Ironically – it is this “shock” which Isaiah explicitly speaks of at the end of chapter 52.  In vs 13 he presents the coming Messiah as one that “many were appalled at” due to His “appearance being so disfigured beyond that of any man”.  In hindsight we can easily contribute this to the beatings inflicted upon Jesus as documented in the Gospels – yet for 1000 years people did not have the luxury of hindsight which we have today.

The word appalled is the Hebrew word “shamem” and it means to be “numb with shock; or amazed”.  Isaiah is prophetically seeing the act the Messiah being so abused that His outward appearance would no longer resemble that of a normal man (vs 14).
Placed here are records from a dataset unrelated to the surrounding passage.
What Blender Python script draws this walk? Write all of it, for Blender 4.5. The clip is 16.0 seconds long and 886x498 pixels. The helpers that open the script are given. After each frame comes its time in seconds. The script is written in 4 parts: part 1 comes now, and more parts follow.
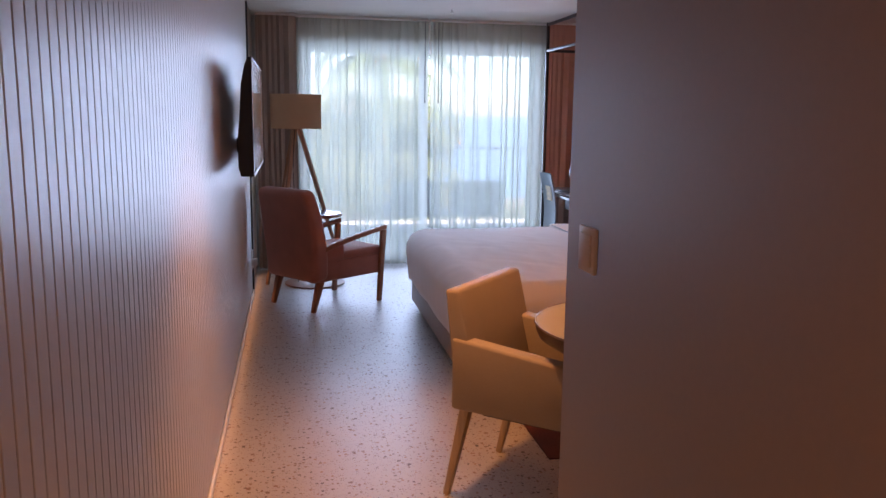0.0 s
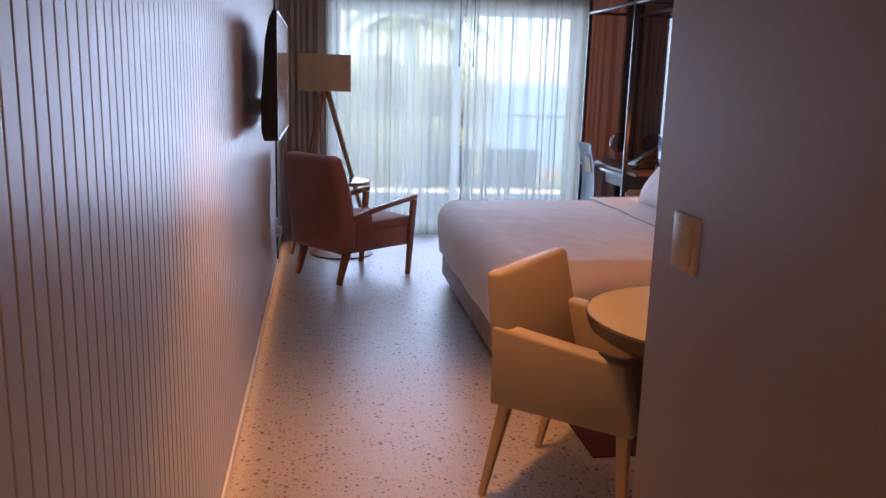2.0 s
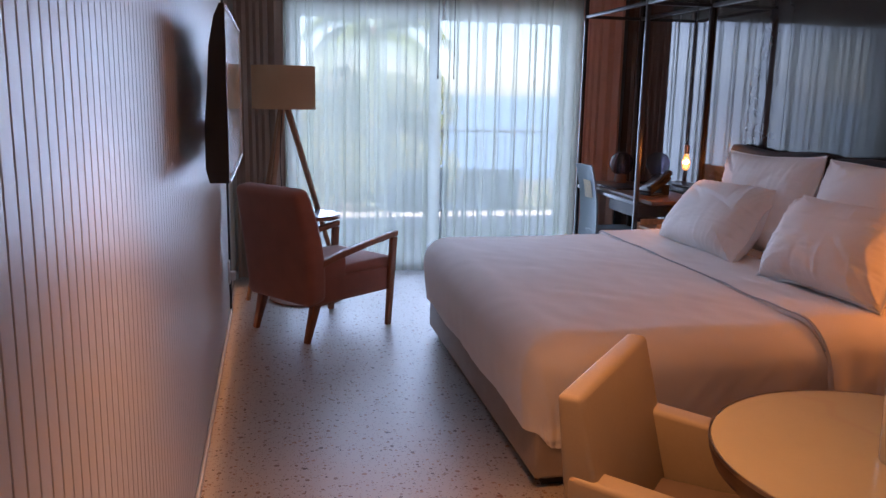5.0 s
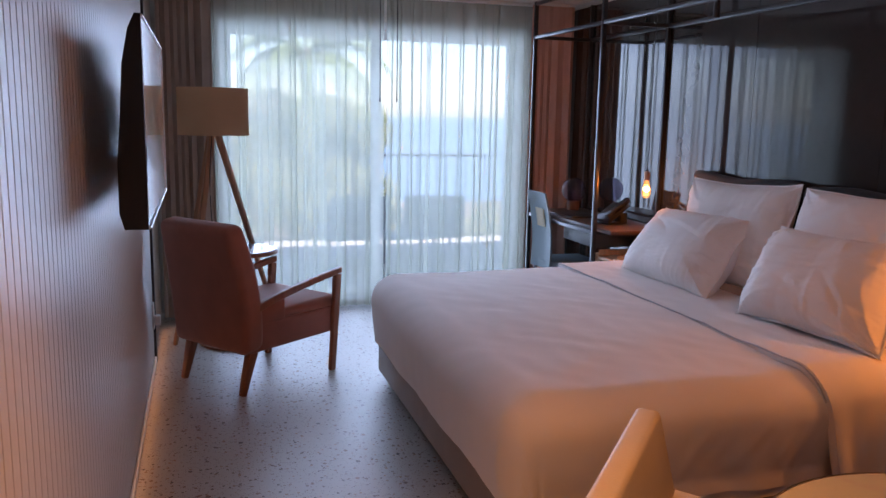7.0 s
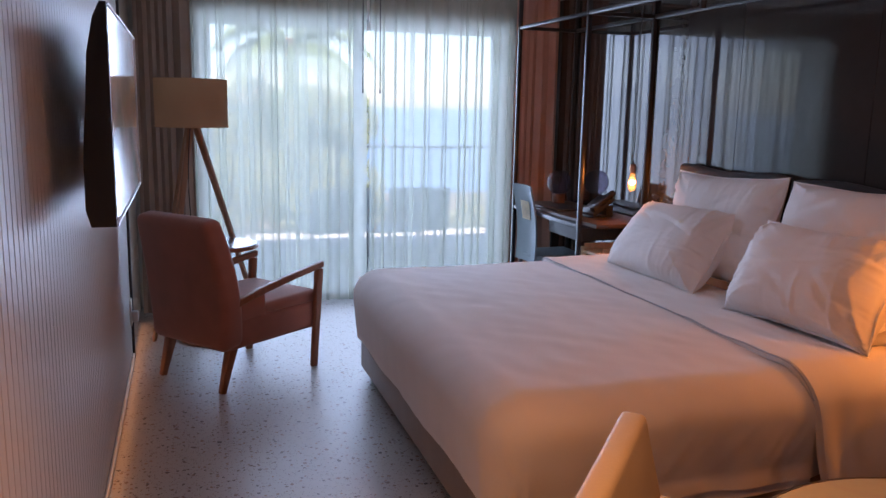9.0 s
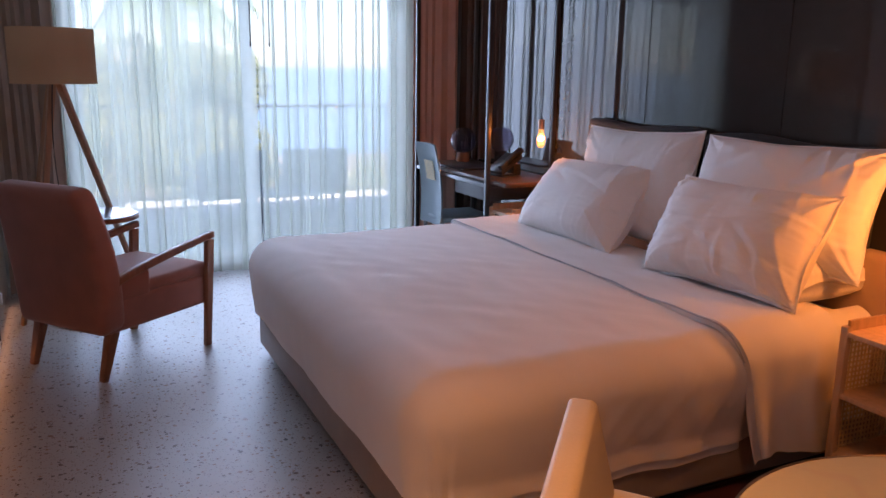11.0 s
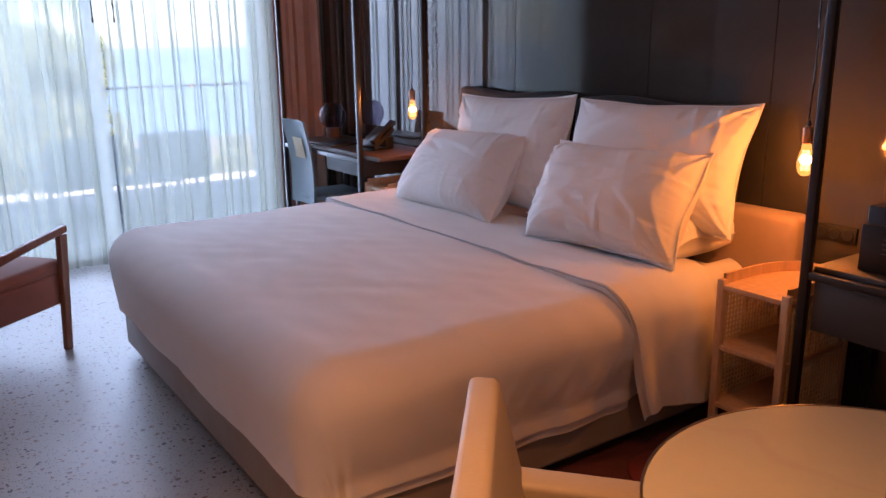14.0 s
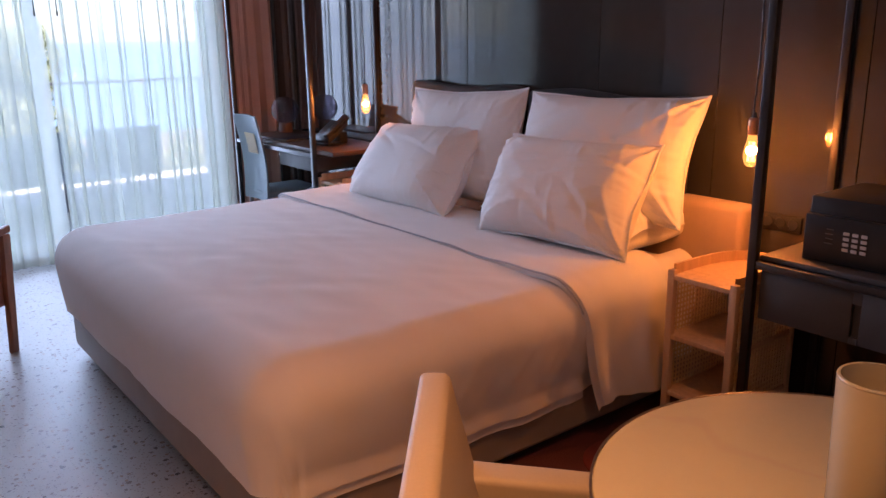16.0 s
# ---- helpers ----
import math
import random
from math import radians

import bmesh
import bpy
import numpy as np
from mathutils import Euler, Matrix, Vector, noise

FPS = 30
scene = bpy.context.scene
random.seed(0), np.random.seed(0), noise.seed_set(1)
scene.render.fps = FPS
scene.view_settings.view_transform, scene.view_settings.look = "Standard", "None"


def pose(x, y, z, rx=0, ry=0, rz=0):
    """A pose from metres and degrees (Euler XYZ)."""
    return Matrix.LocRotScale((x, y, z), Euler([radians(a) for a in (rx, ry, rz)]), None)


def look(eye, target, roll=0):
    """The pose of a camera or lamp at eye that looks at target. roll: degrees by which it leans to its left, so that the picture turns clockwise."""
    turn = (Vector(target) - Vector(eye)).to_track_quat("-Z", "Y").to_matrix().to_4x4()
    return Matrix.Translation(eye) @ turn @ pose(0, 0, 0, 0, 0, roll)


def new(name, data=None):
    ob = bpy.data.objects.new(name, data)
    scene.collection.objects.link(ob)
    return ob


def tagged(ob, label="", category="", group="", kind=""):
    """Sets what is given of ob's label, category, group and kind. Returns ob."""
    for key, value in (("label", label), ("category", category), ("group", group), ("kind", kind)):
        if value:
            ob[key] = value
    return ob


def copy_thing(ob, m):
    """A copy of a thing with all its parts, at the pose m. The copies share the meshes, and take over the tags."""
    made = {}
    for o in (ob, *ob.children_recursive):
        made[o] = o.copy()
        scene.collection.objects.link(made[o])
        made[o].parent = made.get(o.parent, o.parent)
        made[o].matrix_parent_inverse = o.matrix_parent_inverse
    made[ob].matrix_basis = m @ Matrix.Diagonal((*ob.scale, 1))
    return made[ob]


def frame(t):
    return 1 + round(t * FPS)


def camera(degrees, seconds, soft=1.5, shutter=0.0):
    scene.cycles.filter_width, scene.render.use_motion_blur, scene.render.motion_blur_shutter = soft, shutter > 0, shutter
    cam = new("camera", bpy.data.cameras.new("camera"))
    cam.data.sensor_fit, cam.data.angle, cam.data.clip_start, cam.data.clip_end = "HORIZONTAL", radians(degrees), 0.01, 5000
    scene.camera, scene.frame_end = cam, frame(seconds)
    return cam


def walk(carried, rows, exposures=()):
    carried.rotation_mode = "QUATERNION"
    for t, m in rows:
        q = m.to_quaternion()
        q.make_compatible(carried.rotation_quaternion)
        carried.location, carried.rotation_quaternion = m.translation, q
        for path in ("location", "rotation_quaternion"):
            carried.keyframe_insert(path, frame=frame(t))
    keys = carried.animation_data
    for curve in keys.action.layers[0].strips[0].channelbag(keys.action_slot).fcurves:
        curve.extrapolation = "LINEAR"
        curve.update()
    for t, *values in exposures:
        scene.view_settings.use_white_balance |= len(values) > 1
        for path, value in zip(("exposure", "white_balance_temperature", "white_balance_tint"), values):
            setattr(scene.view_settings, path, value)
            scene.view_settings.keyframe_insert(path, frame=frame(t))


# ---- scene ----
cam = camera(57.9, 16.0)
PATH = [
    (0, (0.34, 1.826, 1.478), (0.706, 3.764, 1.149), 0.7),
    (0.5, (0.355, 1.817, 1.479), (0.707, 3.756, 1.134), 0.6),
    (1, (0.386, 1.833, 1.473), (0.716, 3.771, 1.11), 0.8),
    (1.5, (0.388, 1.919, 1.45), (0.698, 3.856, 1.062), 1.2),
    (2, (0.343, 2.144, 1.458), (0.646, 4.078, 1.048), 1.7),
    (2.5, (0.323, 2.281, 1.447), (0.655, 4.208, 1.025), 1.7),
    (3, (0.353, 2.475, 1.446), (0.723, 4.394, 1.019), 1.7),
    (3.5, (0.383, 2.619, 1.461), (0.749, 4.539, 1.037), 1.6),
    (4, (0.346, 2.792, 1.448), (0.69, 4.717, 1.027), 1.6),
    (4.5, (0.296, 2.967, 1.465), (0.665, 4.891, 1.062), 1.4),
    (7, (0.294, 3.555, 1.491), (0.869, 5.443, 1.165), 1.1),
    (7.5, (0.305, 3.549, 1.512), (0.893, 5.433, 1.183), 1.2),
    (8, (0.317, 3.552, 1.514), (0.909, 5.433, 1.18), 1.1),
    (10.3, (0.338, 3.799, 1.462), (1.056, 5.622, 1.063), 1.6),
    (10.5, (0.338, 3.831, 1.46), (1.094, 5.636, 1.047), 1.5),
    (11, (0.385, 3.899, 1.46), (1.225, 5.66, 1.022), 0.9),
    (11.5, (0.425, 3.944, 1.451), (1.326, 5.674, 1.011), 0.7),
    (12, (0.414, 3.988, 1.45), (1.399, 5.67, 1.002), 0.2),
    (12.5, (0.402, 3.992, 1.447), (1.448, 5.634, 0.988), -0.3),
    (13, (0.407, 4.0, 1.438), (1.495, 5.611, 0.97), -0.6),
    (13.5, (0.413, 4.001, 1.438), (1.509, 5.602, 0.952), -0.8),
    (14, (0.418, 4.005, 1.438), (1.521, 5.598, 0.941), -0.7),
    (14.5, (0.426, 4.005, 1.437), (1.544, 5.585, 0.934), -0.7),
    (15, (0.435, 4.001, 1.439), (1.59, 5.551, 0.926), -0.6),
    (15.5, (0.438, 4.0, 1.437), (1.615, 5.533, 0.925), -0.7),
    (16, (0.438, 4.0, 1.438), (1.621, 5.529, 0.925), -0.8),
]

# ---- world, sun, large lights, exposure ----
EXPO = [(0.0, 1.16, 6650, 30), (3.0, 1.10, 6600, 29), (4.3, 0.92, 6450, 28), (7.0, 1.01, 6500, 28), (10.5, 1.06, 6600, 28), (11.2, 1.14, 6580, 29), (13.0, 1.17, 6550, 30), (16.0, 1.31, 6500, 30)]


def eye_rows():
    return [(t, look(e, g, r)) for t, e, g, r in PATH]


walk(cam, eye_rows(), EXPO)

world = bpy.data.worlds.new("sky")
scene.world = world
world.use_nodes = True
wn = world.node_tree.nodes
sky = wn.new("ShaderNodeTexSky")
sky.sky_type, sky.sun_disc = "NISHITA", False
sky.altitude = 0
sky.sun_elevation, sky.sun_rotation = radians(52), radians(200)
sky.air_density, sky.dust_density, sky.ozone_density = 1.0, 0.8, 3.0
wn["Background"].inputs["Strength"].default_value = 0.13
world.node_tree.links.new(sky.outputs[0], wn["Background"].inputs["Color"])


def lamp(name, kind, energy, colour, m, **more):
    data = bpy.data.lights.new(name, kind)
    data.energy, data.color = energy, colour
    if "size" in more:
        data.shape, data.size, data.size_y = "RECTANGLE", more["size"], more["size_y"]
    if "radius" in more:
        data.shadow_soft_size = more["radius"]
    if "cone" in more:
        data.spot_size, data.spot_blend = radians(more["cone"]), 1.0
    if "angle" in more:
        data.angle = radians(more["angle"])
    ob = new(name, data)
    ob.matrix_world = m
    return ob


lamp("sun", "SUN", 5.0, (1.0, 0.95, 0.88), look((0, 0, 30), (4, 11, 30 - 15)), angle=0.6)
lamp("window_daylight", "AREA", 24, (0.50, 0.72, 1.0), look((1.62, 9.765, 1.12), (1.62, 8.0, 1.08)), size=2.35, size_y=2.05).data.spread = radians(82)
lamp("window_skylight", "AREA", 6, (0.50, 0.72, 1.0), look((1.62, 10.0, 1.55), (1.62, 9.36, 0.78)), size=2.3, size_y=1.1).data.spread = radians(98)
WARM = (1.0, 0.43, 0.135)
AMBER = (1.0, 0.31, 0.05)
lamp("unseen_warm_spot", "SPOT", 66, WARM, look((0.72, 4.62, 2.31), (0.74, 4.66, 0)), radius=0.05, cone=86)
# Unseen spot, added to warm the bed's near side and aimed past the table.
lamp("unseen_warm_spot", "SPOT", 13, (1.0, 0.36, 0.08), look((1.9, 4.9, 2.31), (1.9, 6.1, 0.3)), radius=0.06, cone=104)
lamp("skirting_glow", "AREA", 0.6, WARM, look((0.018, 6.0, 0.055), (0.5, 6.0, -0.25)), size=6.6, size_y=0.03)
lamp("unseen_warm_spot", "SPOT", 22, WARM, look((0.45, 1.2, 2.31), (0.45, 1.6, 0)), radius=0.03, cone=130)

# ---- materials ----
MATS = {}


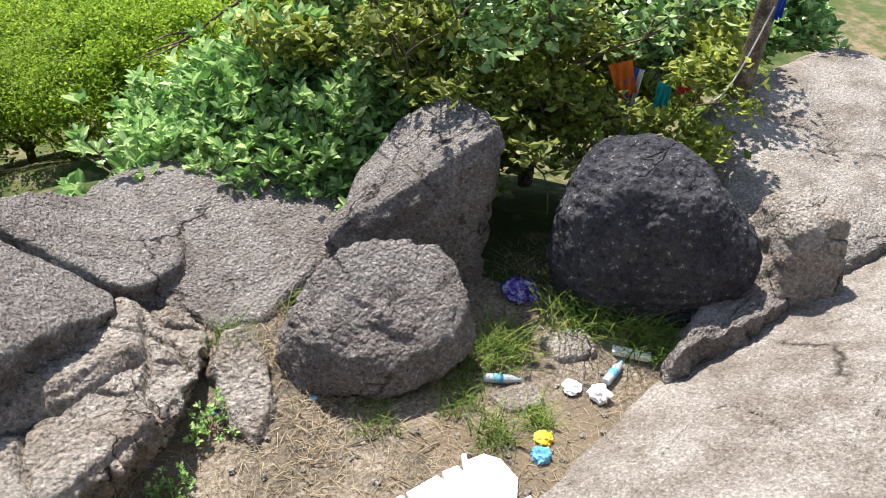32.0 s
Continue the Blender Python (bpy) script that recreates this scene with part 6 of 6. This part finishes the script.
for x, y, h, n, rad, lab in ((0.9, 2.92, 0.5, 260, 0.2, "long green grass tuft between the blocks"), (0.95, 3.35, 0.45, 200, 0.25, "dark green grass in the shade of the block"), (-0.55, 2.2, 0.42, 240, 0.3, "short green grass tuft beside a pale rock"), (0.2, 2.55, 0.4, 160, 0.3, "green grass behind the pale block"), (-0.9, 2.5, 0.3, 110, 0.28, "dark green grass at the foot of the cracked block"), (-0.3, 2.65, 0.3, 110, 0.25, "dark green grass at the foot of the cracked block"),
                             (3.2, 4.75, 0.28, 110, 0.14, "small green grass tuft at the rock edge"), (4.75, 3.15, 0.3, 120, 0.2, "thin yellow-green grass tuft on the dirt"), (6.2, 4.0, 0.5, 220, 0.4, "dark green grass under the dark boulder"), (5.0, 3.95, 0.3, 160, 0.35, "green weeds at the foot of the boulder"), (3.75, 5.1, 0.3, 90, 0.15, "green grass tuft beside the boulder"), (6.75, 3.4, 0.35, 120, 0.3, "green grass at the edge of the slab"), (0.2, 1.75, 0.3, 120, 0.4, "green grass below the pale block")):
    blades("grass_tuft", lab, [(x, y, gh(x, y), h, 0.9, n, rad)], GRASS)
for x, y, h, n, rad, lab in ((1.25, 2.75, 0.42, 150, 0.16, "long yellow-green grass beside the pale block"), (0.75, 2.75, 0.55, 130, 0.16, "tall green grass arching over the pale block"), (1.9, 3.1, 0.3, 90, 0.22, "thin grass in the shade of the broken slab"), (2.3, 3.5, 0.26, 90, 0.2, "thin grass in the shade of the broken slab"), (4.0, 3.72, 0.2, 110, 0.25, "low green weeds along the boulder"), (4.7, 3.6, 0.24, 130, 0.25, "low green weeds along the boulder"), (5.35, 3.95, 0.4, 200, 0.28, "dense green grass behind the boulder"), (6.5, 3.55, 0.42, 190, 0.3, "dark green grass under the dark boulder"), (5.15, 3.15, 0.24, 120, 0.16, "pale green grass tuft on the dirt")):
    blades("grass_tuft", lab, [(x, y, gh(x, y), h, 0.9, n, rad)], GRASS)
spots = [(x, y, gh(x, y), h, 0.5, 7, 0.1) for x, y, h in ((0.95, 3.0, 0.75), (1.1, 3.2, 0.7), (0.45, 2.75, 0.6), (2.0, 3.3, 0.5), (3.7, 4.95, 0.4), (3.0, 4.6, 0.35))]
blades("dry_stalks", "pale dry grass stalks standing between the rocks", spots, STRAW, "stuff")
rs = np.random.RandomState(5)
spots = []
for k in range(3600):
    x, y = rs.uniform(0.9, 7.0), rs.uniform(1.2, 5.2)
    if noise.noise(Vector((x * 0.8, y * 0.8, 2))) > -0.25:
        spots.append((x, y, gh(x, y), rs.uniform(0.04, 0.13), 1.6, 9, 0.16))
blades("dry_grass", "short dry straw-coloured grass over the dirt", spots, STRAW, "stuff")
spots = []
for k in range(260):
    x, y = rs.uniform(-16, -4.5), rs.uniform(3.5, 16)
    spots.append((x, y, gh(x, y), rs.uniform(0.2, 0.5), 1.0, 26, 0.45))
blades("dry_grass", "tall dry grass clumps on the rocky slope", spots, STRAW, "stuff")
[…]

He would suffer so brutally that even the most hardhearted men would shudder in shock at such mistreatment.  He would become so disfigured by the treatment of His enemies that men would be stricken with amazement and shock at what they saw.

Verse 15 then explains why this must happen: “so he will sprinkle many nations, and kings will shut their mouths because of him”.  Sprinkle is the Hebrew “nazah” and it refers to the sprinkling of blood upon the altar for the cleansing of sin as described throughout Leviticus.  The actual picture is the cultural act of a host sprinkling his guests with perfume water out of a silver sprinkler when they arrive for a feast at his home.  The word is purposefully used because Isaiah is attributing this disfigurement of the Messiah as a powerful act.  Many nations will be blessed with salvation due to the willing suffering of this coming Messiah/Servant.  As well, Kings will stand in jaw-dropping amazement when they fully understand what has happened.